Film and the Emotional Architecture of Hue
Cinema provides one of the clearest demonstrations of how color constructs psychological reality. Directors and cinematographers use color palettes not as aesthetic choices, but as emotional architecture. A desaturated blue-gray palette often signals alienation, moral ambiguity, or emotional numbness. Warm amber tones suggest nostalgia, safety, or intimacy, even when the narrative content is unsettling.
What makes this powerful is that viewers rarely perceive these palettes consciously. The emotional response precedes awareness. A film scene bathed in sickly green light can induce unease without any explicit threat, while a soft golden hue can make morally complex characters appear trustworthy or sympathetic. Color becomes a moral lens.
The debate here is whether such manipulation enhances storytelling or undermines agency. Are we experiencing the narrative, or being steered emotionally without consent? If color can bias empathy and judgment, then visual storytelling is never neutral.
Art, Color, and the Inner Weather of the Mind
In visual art, color operates less as a narrative cue and more as a psychological confrontation. Abstract painters, in particular, exploit color’s ability to bypass language and strike directly at emotional states. A field of aggressive reds may provoke anxiety or vitality; expansive blues may induce calm or melancholy, depending on saturation and context.
What is fascinating is how individual responses diverge. Two viewers may react oppositely to the same palette, shaped by personal memory, trauma, or cultural symbolism. This variability challenges the idea of universal color meaning, yet does not negate color’s power. Instead, it suggests that color acts as a trigger rather than a message, activating internal emotional landscapes rather than delivering a fixed interpretation.
In this sense, color reveals more about the viewer than the artwork itself. It exposes emotional predispositions, unresolved associations, and subconscious biases that words often fail to access.
Nature’s Palette and Psychological Regulation
Nature offers perhaps the most persuasive argument for color’s psychological impact. Exposure to natural greens and blues has been consistently linked to reduced stress, improved attention, and emotional regulation. This is not merely an aesthetic preference; it reflects evolutionary alignment. Humans evolved in environments dominated by these hues, and the nervous system appears calibrated to them.
Yet even here, debate persists. Is the calming effect of nature’s colors innate, or is it learned through repeated associations with rest and safety? Urban environments complicate this further, as artificial lighting and color pollution disrupt natural circadian rhythms and emotional balance.
The implication is unsettling: modern color environments may be subtly dysregulating cognition and mood on a daily basis, shaping anxiety levels, attention spans, and even social behavior without conscious awareness.
The Ethics of Color Manipulation
If color can shape perception, emotion, and cognition, then its use becomes an ethical issue. In marketing, architecture, digital interfaces, and political communication, color is often deployed strategically to influence behavior. Bright urgency-inducing hues drive impulsive action; muted palettes foster trust and compliance.
The ethical question is not whether this works, but whether it crosses a line.

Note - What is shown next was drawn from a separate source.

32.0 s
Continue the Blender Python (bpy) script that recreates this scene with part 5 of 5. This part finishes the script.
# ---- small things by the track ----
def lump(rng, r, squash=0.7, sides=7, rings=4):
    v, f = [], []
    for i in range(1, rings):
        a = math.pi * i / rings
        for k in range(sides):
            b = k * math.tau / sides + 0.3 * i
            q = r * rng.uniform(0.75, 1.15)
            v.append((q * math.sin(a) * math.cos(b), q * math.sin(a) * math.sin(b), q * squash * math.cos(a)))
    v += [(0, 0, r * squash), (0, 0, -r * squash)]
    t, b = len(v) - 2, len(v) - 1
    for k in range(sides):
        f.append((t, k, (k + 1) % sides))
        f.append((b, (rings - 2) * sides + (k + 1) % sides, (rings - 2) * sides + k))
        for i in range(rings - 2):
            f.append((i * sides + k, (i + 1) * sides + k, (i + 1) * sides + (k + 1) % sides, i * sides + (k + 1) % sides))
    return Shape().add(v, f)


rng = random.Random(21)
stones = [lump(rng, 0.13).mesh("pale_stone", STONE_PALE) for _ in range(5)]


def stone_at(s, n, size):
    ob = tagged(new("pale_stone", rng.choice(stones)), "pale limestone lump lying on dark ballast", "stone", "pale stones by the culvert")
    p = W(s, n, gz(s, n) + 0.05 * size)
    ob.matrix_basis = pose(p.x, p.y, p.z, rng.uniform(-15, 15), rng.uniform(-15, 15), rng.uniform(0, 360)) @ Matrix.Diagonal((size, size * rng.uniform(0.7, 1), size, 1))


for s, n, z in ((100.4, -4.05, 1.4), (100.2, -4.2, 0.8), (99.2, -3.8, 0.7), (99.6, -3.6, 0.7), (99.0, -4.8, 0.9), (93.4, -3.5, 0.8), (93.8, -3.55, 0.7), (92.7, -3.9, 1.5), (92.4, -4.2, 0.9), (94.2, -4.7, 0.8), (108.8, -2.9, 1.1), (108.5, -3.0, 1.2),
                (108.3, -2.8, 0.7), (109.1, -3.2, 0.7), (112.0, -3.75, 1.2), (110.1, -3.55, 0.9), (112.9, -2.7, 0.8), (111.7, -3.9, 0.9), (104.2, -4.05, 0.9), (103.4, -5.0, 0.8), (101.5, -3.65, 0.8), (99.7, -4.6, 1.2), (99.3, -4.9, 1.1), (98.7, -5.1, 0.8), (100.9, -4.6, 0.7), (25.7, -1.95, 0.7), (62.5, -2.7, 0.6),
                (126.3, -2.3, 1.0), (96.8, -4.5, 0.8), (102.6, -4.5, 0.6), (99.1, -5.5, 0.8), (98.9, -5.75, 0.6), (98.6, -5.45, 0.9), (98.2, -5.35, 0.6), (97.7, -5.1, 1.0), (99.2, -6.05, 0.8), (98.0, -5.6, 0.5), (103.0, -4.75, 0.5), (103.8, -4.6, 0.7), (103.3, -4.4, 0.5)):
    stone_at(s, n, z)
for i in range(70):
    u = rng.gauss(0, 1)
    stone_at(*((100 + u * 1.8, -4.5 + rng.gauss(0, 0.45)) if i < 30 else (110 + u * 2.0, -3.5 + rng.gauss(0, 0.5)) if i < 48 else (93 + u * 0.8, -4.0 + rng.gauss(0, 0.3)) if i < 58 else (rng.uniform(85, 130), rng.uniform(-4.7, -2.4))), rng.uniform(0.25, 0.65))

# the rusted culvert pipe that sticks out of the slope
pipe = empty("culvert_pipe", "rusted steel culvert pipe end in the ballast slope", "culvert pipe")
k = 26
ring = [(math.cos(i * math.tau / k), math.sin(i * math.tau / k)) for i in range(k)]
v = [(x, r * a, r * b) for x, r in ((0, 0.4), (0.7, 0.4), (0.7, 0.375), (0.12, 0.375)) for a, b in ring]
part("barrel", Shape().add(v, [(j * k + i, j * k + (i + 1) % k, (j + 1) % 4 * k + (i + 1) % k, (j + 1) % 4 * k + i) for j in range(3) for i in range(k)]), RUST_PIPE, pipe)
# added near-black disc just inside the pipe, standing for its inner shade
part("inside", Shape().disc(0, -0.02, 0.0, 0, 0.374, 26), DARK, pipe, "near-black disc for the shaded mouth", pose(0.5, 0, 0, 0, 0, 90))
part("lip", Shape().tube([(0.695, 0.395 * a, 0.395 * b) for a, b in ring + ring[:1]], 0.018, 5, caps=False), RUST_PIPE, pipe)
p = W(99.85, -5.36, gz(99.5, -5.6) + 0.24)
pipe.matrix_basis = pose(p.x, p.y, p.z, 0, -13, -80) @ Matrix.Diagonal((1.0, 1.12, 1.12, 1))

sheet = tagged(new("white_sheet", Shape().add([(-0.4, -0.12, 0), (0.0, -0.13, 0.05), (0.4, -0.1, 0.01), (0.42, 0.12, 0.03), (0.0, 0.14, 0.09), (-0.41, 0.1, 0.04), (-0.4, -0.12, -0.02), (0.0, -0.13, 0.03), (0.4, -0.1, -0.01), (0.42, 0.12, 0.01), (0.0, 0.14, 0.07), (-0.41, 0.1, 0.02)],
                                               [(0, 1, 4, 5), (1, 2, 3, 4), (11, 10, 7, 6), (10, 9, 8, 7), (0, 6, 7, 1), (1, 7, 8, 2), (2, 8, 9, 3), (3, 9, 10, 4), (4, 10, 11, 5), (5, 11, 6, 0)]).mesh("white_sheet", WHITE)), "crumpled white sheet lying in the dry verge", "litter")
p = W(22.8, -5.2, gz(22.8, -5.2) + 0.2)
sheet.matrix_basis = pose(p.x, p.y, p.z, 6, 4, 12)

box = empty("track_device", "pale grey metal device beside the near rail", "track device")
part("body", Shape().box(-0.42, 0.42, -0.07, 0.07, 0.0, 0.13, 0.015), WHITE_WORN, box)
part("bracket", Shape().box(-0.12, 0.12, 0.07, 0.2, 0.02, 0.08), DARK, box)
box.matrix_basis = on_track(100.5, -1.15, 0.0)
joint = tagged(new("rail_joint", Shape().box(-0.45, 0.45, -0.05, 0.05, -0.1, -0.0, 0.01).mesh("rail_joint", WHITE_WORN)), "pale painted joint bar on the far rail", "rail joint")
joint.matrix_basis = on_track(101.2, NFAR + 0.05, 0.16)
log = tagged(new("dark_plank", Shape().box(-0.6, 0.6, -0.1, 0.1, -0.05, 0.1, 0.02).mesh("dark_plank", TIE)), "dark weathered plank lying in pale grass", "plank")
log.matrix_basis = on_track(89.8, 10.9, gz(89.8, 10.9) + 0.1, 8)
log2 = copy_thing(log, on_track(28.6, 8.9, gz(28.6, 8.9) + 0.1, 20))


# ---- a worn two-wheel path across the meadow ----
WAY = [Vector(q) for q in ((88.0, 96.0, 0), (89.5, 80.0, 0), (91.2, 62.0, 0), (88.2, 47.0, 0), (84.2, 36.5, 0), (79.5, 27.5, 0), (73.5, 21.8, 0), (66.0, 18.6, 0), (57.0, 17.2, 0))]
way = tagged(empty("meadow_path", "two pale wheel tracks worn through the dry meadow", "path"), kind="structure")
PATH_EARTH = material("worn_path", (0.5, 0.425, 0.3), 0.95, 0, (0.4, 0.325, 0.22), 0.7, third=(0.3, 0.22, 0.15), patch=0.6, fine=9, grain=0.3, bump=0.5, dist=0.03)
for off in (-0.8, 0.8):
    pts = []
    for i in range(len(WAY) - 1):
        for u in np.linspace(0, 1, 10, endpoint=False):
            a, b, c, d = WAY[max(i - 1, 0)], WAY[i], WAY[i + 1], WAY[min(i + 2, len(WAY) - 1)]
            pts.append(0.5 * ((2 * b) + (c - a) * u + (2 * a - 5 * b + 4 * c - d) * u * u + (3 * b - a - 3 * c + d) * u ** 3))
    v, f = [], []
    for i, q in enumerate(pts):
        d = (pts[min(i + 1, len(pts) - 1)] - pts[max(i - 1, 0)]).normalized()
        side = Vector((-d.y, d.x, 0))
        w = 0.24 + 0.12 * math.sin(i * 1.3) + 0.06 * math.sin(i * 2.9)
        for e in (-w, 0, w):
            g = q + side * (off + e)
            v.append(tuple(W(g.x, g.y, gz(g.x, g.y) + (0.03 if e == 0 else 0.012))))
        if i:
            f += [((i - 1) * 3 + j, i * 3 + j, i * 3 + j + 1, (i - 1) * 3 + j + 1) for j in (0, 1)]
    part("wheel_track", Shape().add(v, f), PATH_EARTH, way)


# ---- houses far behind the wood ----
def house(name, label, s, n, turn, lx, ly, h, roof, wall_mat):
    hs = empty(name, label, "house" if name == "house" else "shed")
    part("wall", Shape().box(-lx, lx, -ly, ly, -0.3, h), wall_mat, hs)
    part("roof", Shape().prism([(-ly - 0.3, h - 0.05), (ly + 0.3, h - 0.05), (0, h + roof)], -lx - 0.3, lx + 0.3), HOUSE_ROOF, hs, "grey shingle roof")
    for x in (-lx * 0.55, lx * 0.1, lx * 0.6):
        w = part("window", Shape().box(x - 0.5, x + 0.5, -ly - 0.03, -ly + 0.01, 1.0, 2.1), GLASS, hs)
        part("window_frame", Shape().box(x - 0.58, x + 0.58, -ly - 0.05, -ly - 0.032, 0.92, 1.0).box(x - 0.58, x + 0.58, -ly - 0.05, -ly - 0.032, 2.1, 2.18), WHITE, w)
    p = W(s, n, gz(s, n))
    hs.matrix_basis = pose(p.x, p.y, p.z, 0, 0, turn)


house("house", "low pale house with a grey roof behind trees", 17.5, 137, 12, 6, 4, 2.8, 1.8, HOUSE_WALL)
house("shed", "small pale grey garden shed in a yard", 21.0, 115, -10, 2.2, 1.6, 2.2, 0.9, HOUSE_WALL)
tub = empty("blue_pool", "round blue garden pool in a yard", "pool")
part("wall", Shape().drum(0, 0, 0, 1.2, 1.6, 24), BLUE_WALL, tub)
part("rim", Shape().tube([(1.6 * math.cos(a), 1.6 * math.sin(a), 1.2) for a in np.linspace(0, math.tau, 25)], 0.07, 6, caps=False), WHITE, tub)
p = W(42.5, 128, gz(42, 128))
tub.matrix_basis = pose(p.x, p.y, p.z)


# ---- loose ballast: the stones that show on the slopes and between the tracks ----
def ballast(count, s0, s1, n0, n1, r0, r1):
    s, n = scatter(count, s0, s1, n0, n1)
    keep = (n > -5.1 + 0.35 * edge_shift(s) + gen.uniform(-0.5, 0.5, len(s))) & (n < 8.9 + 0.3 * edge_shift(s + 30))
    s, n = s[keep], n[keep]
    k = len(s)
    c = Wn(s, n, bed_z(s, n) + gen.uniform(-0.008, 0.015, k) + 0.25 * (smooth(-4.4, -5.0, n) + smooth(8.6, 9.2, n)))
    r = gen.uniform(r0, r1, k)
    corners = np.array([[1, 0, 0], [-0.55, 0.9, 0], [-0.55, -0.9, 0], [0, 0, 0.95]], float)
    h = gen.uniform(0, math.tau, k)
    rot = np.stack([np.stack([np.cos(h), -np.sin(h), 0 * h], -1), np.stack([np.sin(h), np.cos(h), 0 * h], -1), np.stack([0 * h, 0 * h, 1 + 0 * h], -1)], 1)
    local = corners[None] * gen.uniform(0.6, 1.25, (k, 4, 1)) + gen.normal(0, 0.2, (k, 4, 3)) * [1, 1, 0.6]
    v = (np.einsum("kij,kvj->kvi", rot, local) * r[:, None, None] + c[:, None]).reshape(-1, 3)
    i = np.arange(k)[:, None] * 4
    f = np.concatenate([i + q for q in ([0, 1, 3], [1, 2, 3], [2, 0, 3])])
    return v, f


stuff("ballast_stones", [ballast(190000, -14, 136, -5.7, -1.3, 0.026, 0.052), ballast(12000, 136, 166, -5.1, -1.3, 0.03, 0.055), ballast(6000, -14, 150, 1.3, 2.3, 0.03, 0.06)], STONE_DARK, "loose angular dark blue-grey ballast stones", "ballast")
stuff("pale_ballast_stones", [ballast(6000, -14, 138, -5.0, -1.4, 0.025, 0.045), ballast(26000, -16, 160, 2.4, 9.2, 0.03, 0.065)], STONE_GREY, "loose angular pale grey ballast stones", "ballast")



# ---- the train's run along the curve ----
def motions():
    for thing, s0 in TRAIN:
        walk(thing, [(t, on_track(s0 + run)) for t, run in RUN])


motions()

When color is used to clarify and guide, it can enhance human experience. When it is used to obscure, pressure, or manipulate, it undermines autonomy. The problem is that the boundary between influence and manipulation is rarely clear, mainly when effects operate below conscious awareness.
This fuels an ongoing debate: should there be greater transparency around psychological design choices, or is influence an unavoidable part of human communication?

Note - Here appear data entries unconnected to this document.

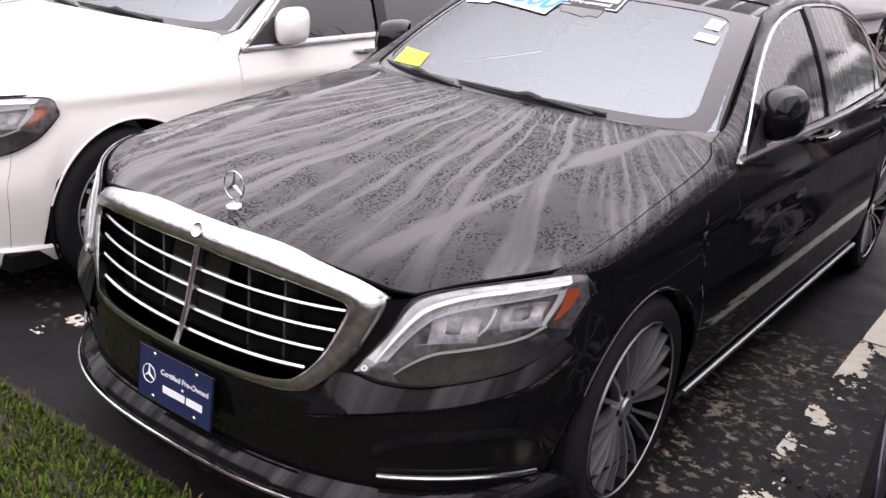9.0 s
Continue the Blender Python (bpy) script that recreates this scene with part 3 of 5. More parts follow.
        mid_ = [lerp(p, q, 0.5) + Vector((0, -0.002, 0.003)) for p, q in zip(ta, tb)]
        tc_ = [on(p + Vector((0, 0, -0.045)), 0.002) for p in tb_]
        if sport:
            part("bumper_shoulder", grid([ta, mid_, tb]), FACETWET, car, "wet upper bumper facet")
            part("bumper_crease", grid([tb, [lerp(p, q, 0.3) + Vector((0, 0.010, 0)) for p, q in zip(tb, tc_)], tc_]), paint, car)
        # bumper intakes
        up3 = lambda p, dz: p + Vector((0, 0, dz))
        if sport:
            ia = smooth([(0.585, 0, 0.405), (0.66, 0, 0.450), (0.74, 0, 0.465), (0.82, 0, 0.464), (0.862, 0, 0.435)], 17)
            ib = smooth([(0.575, 0, 0.320), (0.65, 0, 0.312), (0.74, 0, 0.306), (0.82, 0, 0.304), (0.866, 0, 0.315)], 17)
            part("bumper_fold", grid([[on(up3(p, 0.028), 0.0) for p in ia], [on(up3(p, 0.014), 0.004) for p in ia], [on(up3(p, 0.004), 0.009) for p in ia], [on(up3(p, -0.004), 0.008) for p in ia], [on(up3(p, -0.006), 0.002) for p in ia]]), FACETWET, car)
            fin = smooth([(0.56, 0, 0.262), (0.68, 0, 0.268), (0.78, 0, 0.280), (0.862, 0, 0.312)], 17)
            part("bumper_fin", grid([[on(up3(p, 0.016 * math.sin(math.pi * k / 16) + 0.003), 0.004) for k, p in enumerate(fin)], [on(p, 0.018) for p in fin], [on(up3(p, -0.012), 0.006) for p in fin]]), FACETWET, car, "wet blade at the bumper's lower corner")
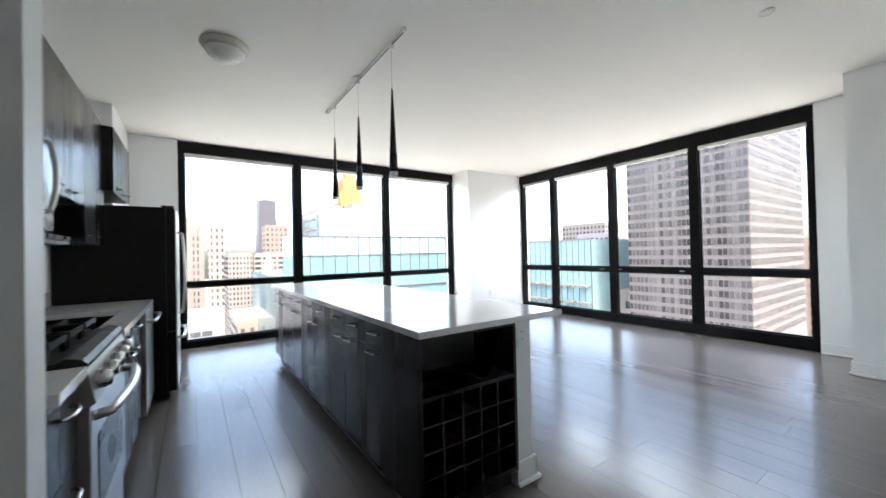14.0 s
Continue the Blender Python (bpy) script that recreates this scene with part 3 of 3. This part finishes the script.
def island():
    top = thing("island_worktop", (6.0, -1.75, 0.885), "white quartz island worktop with an overhang", "worktop")
    part("slab", box(4.24, 7.80, -2.235, -1.268, 0.888, 0.92, 0.004), QUARTZ, top)
    # wine rack end unit
    w = thing("wine_rack_cabinet", (4.29, -1.6, 0.0), "dark end cabinet with an open shelf over a wine rack", "cabinet")
    part("side_panel", box(4.27, 4.63, -1.30, -1.275, 0.10, 0.886, 0.002), CABINET, w)
    part("side_panel", box(4.27, 4.63, -1.885, -1.865, 0.10, 0.886, 0.002), CABINET, w)
    part("back_panel", box(4.60, 4.63, -1.865, -1.30, 0.10, 0.886), CAB_IN, w)
    part("bottom_panel", box(4.272, 4.60, -1.865, -1.30, 0.10, 0.125), CABINET, w)
    part("plinth", box(4.33, 4.63, -1.885, -1.36, 0.0, 0.099), CABINET, w)
    part("shelf", box(4.272, 4.60, -1.865, -1.30, 0.595, 0.615, 0.0015), CABINET, w)
    part("top_rail", box(4.272, 4.60, -1.865, -1.30, 0.868, 0.886), CAB_IN, w)
    for y in (-1.413, -1.526, -1.639, -1.752):
        part("divider", box(4.276, 4.598, y - 0.005, y + 0.005, 0.126, 0.594), CAB_IN, w)
    for z in (0.243, 0.36, 0.478):
        for y0, y1 in ((-1.408, -1.301), (-1.521, -1.418), (-1.634, -1.531), (-1.747, -1.644), (-1.864, -1.757)):
            part("rack_shelf", box(4.278, 4.598, y0, y1, z - 0.005, z + 0.005), CAB_IN, w)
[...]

Conclusion: Color as a Hidden Architect of Reality
Color is not a passive backdrop to experience. It is an active participant in how reality is constructed, interpreted, and remembered. By shaping emotional responses, cognitive styles, and moral judgments, color influences not just what we feel, but what we believe to be true.
The deeper debate is not whether color affects us; it undeniably does, but whether we can ever fully step outside its influence. If perception is always colored, then objectivity becomes an aspiration rather than a state. Understanding the psychology of color does not free us from its effects. Still, it offers awareness and the perception of agency in a world where reality is constantly being tinted before we even notice.
In the end, color reminds us of a humbling truth: the world we experience is not merely seen, but filtered, and those filters quietly shape who we become.